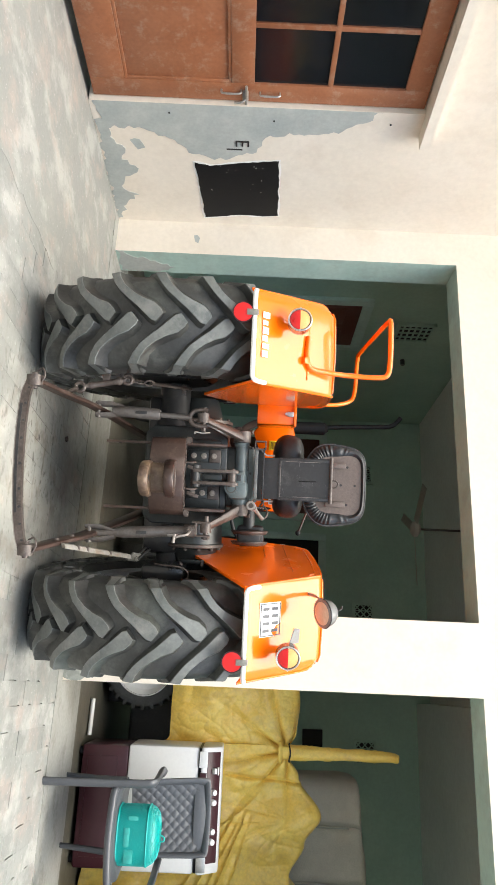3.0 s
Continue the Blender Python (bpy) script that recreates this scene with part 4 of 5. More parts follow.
rnd = random.Random(31)
line = smooth_path([(-0.215, 0.30, 0.736), (-0.10, 0.25, 0.738), (0.0, 0.24, 0.736), (0.10, 0.27, 0.739), (0.148, 0.33, 0.736)], 16)
bm = tube(B(), [p + Vector((0, rnd.uniform(-0.002, 0.002), rnd.uniform(-0.003, 0.003))) for p in line], [rnd.uniform(0.0022, 0.0042) for p in line], 7)
part("weld_bead", bm, STEEL, hitch, "ragged pale weld bead")
for x, w in ((-0.190, 0.012), (0.122, 0.014)):
    bm = B()
    prism(bm, [(0.300, 0.355), (0.335, 0.355), (0.345, 0.58), (0.42, 0.74), (0.42, 0.93), (0.300, 0.93), (0.290, 0.80), (0.300, 0.60)], "x", x - w / 2, x + w / 2, 0.003)
    sp = part("side_plate", bm, RUST, tractor, "upright rust-brown iron side plate with holes")
    for z in (0.42, 0.50, 0.80, 0.86, 0.90):
        bm = rod(B(), (x - w / 2 - 0.001, 0.318, z), (x + w / 2 + 0.001, 0.318, z), 0.008, seg=12)
        part("hole", bm, BLACKMETAL, sp)
for x in (-0.205, 0.137):
    bm = box(B(), (x, 0.325, 0.748), (0.04, 0.05, 0.022), 0.004)
    rod(bm, (x, 0.30, 0.748), (x, 0.285, 0.748), 0.013, seg=6)
    part("hitch_bolt", bm, STEEL, hitch)

# top link bracket
for x in (-0.066, -0.008):
    bm = prism(B(), [(0.275, 0.775), (0.318, 0.775), (0.322, 0.965), (0.305, 0.99), (0.283, 0.985), (0.272, 0.962)], "x", x - 0.008, x + 0.008, 0.003)
    br = part("top_link_bracket", bm, STEEL, tractor, "pair of drilled iron top link plates")
    for z in (0.80, 0.83, 0.86, 0.89, 0.92, 0.95):
        bm = rod(B(), (x - 0.0095, 0.300, z), (x + 0.0095, 0.300, z), 0.007, seg=10)
        part("hole", bm, BLACKMETAL, br)
bm = rod(B(), (-0.078, 0.300, 0.958), (0.006, 0.300, 0.958), 0.019, seg=24)
pin = part("top_link_pin", bm, STEEL, tractor)
part("lower_pin", rod(B(), (-0.090, 0.300, 0.785), (0.012, 0.300, 0.785), 0.022, seg=20), BLACKMETAL, pin)
for c, s in (((MID + 0.008, 0.35, 0.962), (0.035, 0.12, 0.035)), ((MID + 0.008, 0.36, 0.785), (0.04, 0.14, 0.05)), ((MID + 0.008, 0.33, 0.868), (0.035, 0.05, 0.09))):
    part("lug_block", box(B(), c, s, 0.007), DARKMETAL, pin)
for x, dz in ((-0.105, 0.0), (0.02, 0.01)):
    bm = B()
    tube(bm, smooth_path([(x, 0.285, 0.785 + dz), (x + 0.004, 0.265, 0.77 + dz), (x + 0.002, 0.26, 0.735 + dz), (x - 0.01, 0.265, 0.725 + dz)], 4), 0.0045, 6)
    part("split_pin", bm, STEEL, tractor)
    part("lynch_plate", box(B(), (x + 0.03, 0.285, 0.775), (0.016, 0.008, 0.06), 0.002, pose(0, 0, 0, 0, 18, 0)), STEEL, tractor)

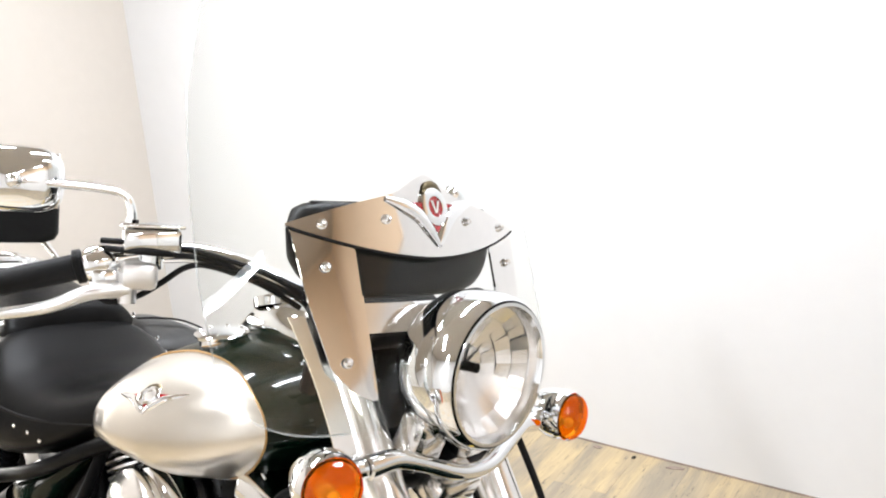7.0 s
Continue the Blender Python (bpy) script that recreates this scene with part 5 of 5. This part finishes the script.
RIM = closed_curve([(-0.630, -0.262), (-0.572, -0.275), (-0.538, -0.310), (-0.537, -0.345), (-0.562, -0.382), (-0.615, -0.404), (-0.72, -0.412), (-0.93, -0.408), (-0.99, -0.38), (-1.0, -0.32), (-0.985, -0.270), (-0.80, -0.258)])
board = part("floorboard", extruded([(p[0], p[1]) for p in RIM], lambda a, b, d: (a, b, 0.256 + d), 0.010), SATIN, bike, "floorboard with a chrome rim and ribbed rubber mat")
part("rim", tube([(p[0], p[1], 0.270) for p in RIM + [RIM[0]]], 0.0095, 10, smooth=False), CHROME, board, "rounded chrome rim")
part("mat", extruded([(-0.785 + (p[0] + 0.785) * 0.965, -0.335 + (p[1] + 0.335) * 0.91) for p in RIM], lambda a, b, d: (a, b, 0.2665 + d), 0.004), HOSEGREY, board, "grey rubber mat")
for k in range(6):
    y = -0.284 - 0.0208 * k
    front_x = -0.566 - 0.055 * max(abs(y + 0.328) / 0.06, 0) ** 2.4 * 0.8
    part("mat_rib", block(((front_x - 0.965) / 2, y, 0.2735), (front_x + 0.965, 0.0125, 0.007), (0, 0, 0), 0.003), HOSEGREY, board)
part("side_stand", tube([(-0.85, 0.13, 0.17), (-0.90, 0.27, 0.11), (-0.93, 0.36, 0.088)], 0.013, 12), STEEL, bike, "steel side stand")

# ---- floor planks along y, joints staggered
PW, PL, GAP = 0.184, 1.22, 0.0004
plank_meshes = {}


def plank_mesh_of(length):
    key = round(length, 3)
    if key not in plank_meshes:
        plank_meshes[key] = mesh_of("plank", block((0, 0, -0.004), (key - GAP, PW - GAP, 0.008), bevel=0.0005, segments=1), PLANK, 30)
    return plank_meshes[key]


SX0, SX1, SY0, SY1 = X0 + 10 * PW, X0 + 19 * PW, -1.9, -0.10
columns = int((X1 - X0) / PW) + 1
for i in range(columns):
    x = X0 + (i + 0.5) * PW
    y = Y0 - PL * (0.17 + 0.37 * (i % 3) % 1)
    while y < 1.86:
        a, b = max(y, Y0 - 0.05), min(y + PL, 1.86)
        spans = [(a, b)]
        if SX0 < x < SX1:
            spans = [(a, min(b, SY0)), (max(a, SY1), b)]
        for a, b in spans:
            if b - a > 0.05:
                ob = new("plank", plank_mesh_of(b - a))
                ob.matrix_world = pose(x, (a + b) / 2, FLOOR_Z + 0.004, 0, 0, 90)
                ob.parent = floor
        y += PL

# ---- sandstone slabs round the turntable's foot, with wandering grey joints
part("joint_fill", block(((SX0 + SX1) / 2, (SY0 + SY1) / 2, FLOOR_Z - 0.0035), (SX1 - SX0, SY1 - SY0, 0.012), bevel=0), GROUT, floor, "grey joint filling")
rng = random.Random(11)
seeds = [(-0.40, -0.27), (-0.165, -0.40), (0.03, -0.42)]
for _ in range(600):
    q = (rng.uniform(SX0, SX1), rng.uniform(SY0, SY1))
    if all(math.dist(q, p) > (0.40 if max(abs(q[0] + 0.2), abs(q[1] + 0.35)) < 0.5 else 0.34) for p in seeds):
        seeds.append(q)


def wander(x, y):
    """A smooth pull that bends the joints."""
    dx = 0.016 * math.sin(17 * y + 3 * x) + 0.007 * math.sin(61 * y - 23 * x) + 0.003 * math.sin(173 * y + 90 * x)
    dy = 0.016 * math.sin(15 * x - 4 * y + 1) + 0.007 * math.sin(57 * x + 31 * y) + 0.003 * math.sin(181 * x - 80 * y)
    return min(max(x + dx, SX0), SX1), min(max(y + dy, SY0), SY1)


def cell(i):
    """The part of the slab field nearest to one seed."""
    poly = [(SX0, SY0), (SX1, SY0), (SX1, SY1), (SX0, SY1)]
    cx, cy = seeds[i]
    for j, (ox, oy) in enumerate(seeds):
        if j == i:
            continue
        nx, ny = ox - cx, oy - cy
        lim = (ox * ox + oy * oy - cx * cx - cy * cy) / 2
        clipped = []
        for (ax, ay), (bx, by) in zip(poly, poly[1:] + poly[:1]):
            da, db = ax * nx + ay * ny - lim, bx * nx + by * ny - lim
            if da <= 0:
                clipped.append((ax, ay))
            if (da < 0) != (db < 0):
                t = da / (da - db)
                clipped.append((ax + (bx - ax) * t, ay + (by - ay) * t))
        poly = clipped
    return poly


for i in range(len(seeds)):
    poly = cell(i)
    ring = []
    for (ax, ay), (bx, by) in zip(poly, poly[1:] + poly[:1]):
        count = max(int(math.hypot(bx - ax, by - ay) / 0.02), 1)
        ring += [wander(ax + (bx - ax) * k / count, ay + (by - ay) * k / count) for k in range(count)]
    cx, cy = sum(p[0] for p in ring) / len(ring), sum(p[1] for p in ring) / len(ring)
    inset = []
    for k, (x, y) in enumerate(ring):
        (ax, ay), (bx, by) = ring[k - 1], ring[(k + 1) % len(ring)]
        ln = math.hypot(bx - ax, by - ay) or 1
        inset.append((x - (by - ay) / ln * 0.0016 - cx, y + (bx - ax) / ln * 0.0016 - cy))
    low, top = [(x, y, -0.006) for x, y in inset], [(x * 0.997, y * 0.997, 0.0) for x, y in inset]
    slab = part("flagstone", loft([low, [(x, y, -0.001) for x, y in inset], top]), STONE, floor, angle=30)
    slab.location = (cx, cy, FLOOR_Z + 0.004)
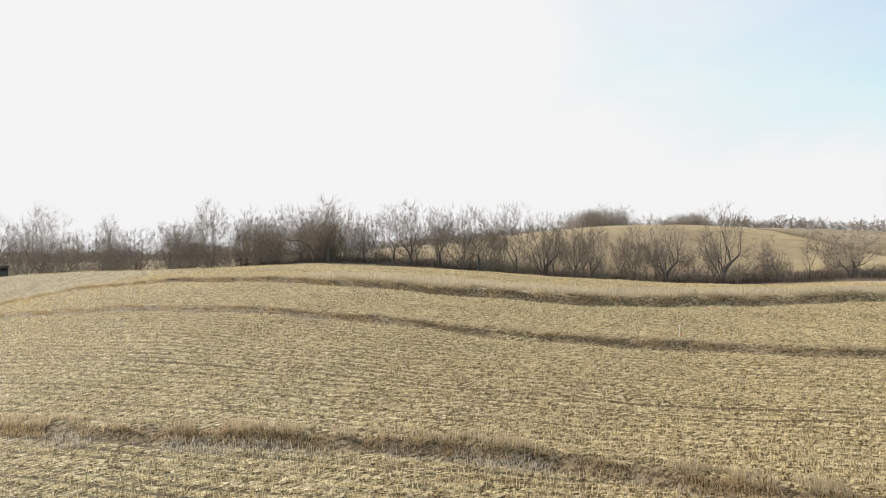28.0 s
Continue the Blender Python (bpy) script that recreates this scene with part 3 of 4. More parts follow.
PALE_BARK = plain("pale_sycamore_bark", (0.26, 0.225, 0.185), (0.42, 0.38, 0.32), 2.0, 0.9, stretch=(2, 2, 0.5), bump=0.3)
tree_kind("pale", "bare tree with pale weathered bark", "tree", bark=PALE_BARK, twigs=BRUSH, seed=78, height=12, width=6.5, base=3.4, radius=0.20, stems=2)
tree_kind("tan", "bare tree with a tan haze of fine twigs", "tree", bark=PALE_BARK, twigs=BRUSH, seed=79, height=8, width=8.0, base=0.8, radius=0.17, stems=3, points=300, sprays=11)
tree_kind("airy", "bare tree with a fine airy crown of thin twigs", "tree", seed=113, height=10, width=6.0, base=2.8, radius=0.14, points=180, sprays=8, twig=0.007)
tree_kind("wide", "bare tree with spreading limbs and a fine rounded crown", "tree", seed=127, height=10, width=8.2, base=2.4, radius=0.21, points=240)
tree_kind("brush", "tangled bare brush of thin tan stems", "shrub", bark=BRUSH, twigs=BRUSH, seed=89, height=4, width=5.0, base=0.3, radius=0.04, points=170, sprays=10, twig=0.007, reach=0.7, stems=6, light=True)
tree_kind("brush_grey", "dark leafless thicket shrub", "shrub", bark=TWIGS, twigs=TWIGS, seed=90, height=3, width=3.4, base=0.2, radius=0.03, points=90, sprays=8, twig=0.007, reach=0.55, stems=5, light=True)
tree_kind("cottonwood", "great bare cottonwood with thick forked limbs beside the sheds", "tree", seed=104, height=16, width=10.5, base=4.2, radius=0.6, stems=2, points=260, sprays=5, twig=0.012, reach=1.4)


def plant(key, x, y, height, turn=0.0, group="", wide=1.0, label="", sink=0.0):
    a, b, words, category, h = TREE_KINDS[key]
    name = "shrub" if category == "shrub" else "tree"
    ob = new(name)
    k = height / h
    ob.matrix_world = pose(x, y, float(land(x, y)) - 0.05 - sink, 0, 0, turn) @ Matrix.Diagonal((k * wide, k * wide, k, 1))
    put("trunk", a, None, ob)
    put("crown", b, None, ob)
    return tagged(ob, label or words, category, group)


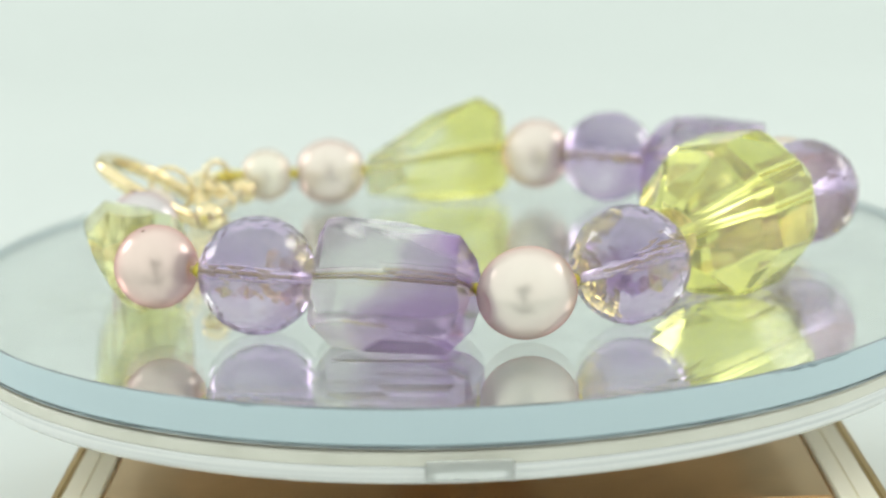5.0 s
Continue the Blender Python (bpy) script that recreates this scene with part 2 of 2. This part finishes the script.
def tube_along(points, radius, sides=10, closed=False):
    """A round wire through points (metres)."""
    bm = bmesh.new()
    n = len(points)
    loops = []
    up = Vector((0, 0, 1))
    for i, pt in enumerate(points):
        a = points[(i - 1) % n] if closed or i else pt
        b = points[(i + 1) % n] if closed or i < n - 1 else pt
        way = (b - a).normalized()
        side = way.cross(up)
        if side.length < 1e-3:
            side = way.cross(Vector((1, 0, 0)))
        side.normalize()
        over = side.cross(way)
        loops.append([bm.verts.new(pt + (side * math.cos(t) + over * math.sin(t)) * radius) for t in (2 * math.pi * k / sides for k in range(sides))])
    pairs = list(zip(loops, loops[1:])) + ([(loops[-1], loops[0])] if closed else [])
    for p, q in pairs:
        for k in range(sides):
            bm.faces.new((p[k], p[(k + 1) % sides], q[(k + 1) % sides], q[k]))
    if not closed:
        bm.faces.new(loops[0])
        bm.faces.new(loops[-1])
    return bm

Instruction
Using the data above, copy each line that contains "Python".

Response to the task
Continue the Blender Python (bpy) script that recreates this scene with part 4 of 5. More parts follow.
Continue the Blender Python (bpy) script that recreates this scene with part 5 of 5. This part finishes the script.
Continue the Blender Python (bpy) script that recreates this scene with part 3 of 4. More parts follow.
Continue the Blender Python (bpy) script that recreates this scene with part 2 of 2. This part finishes the script.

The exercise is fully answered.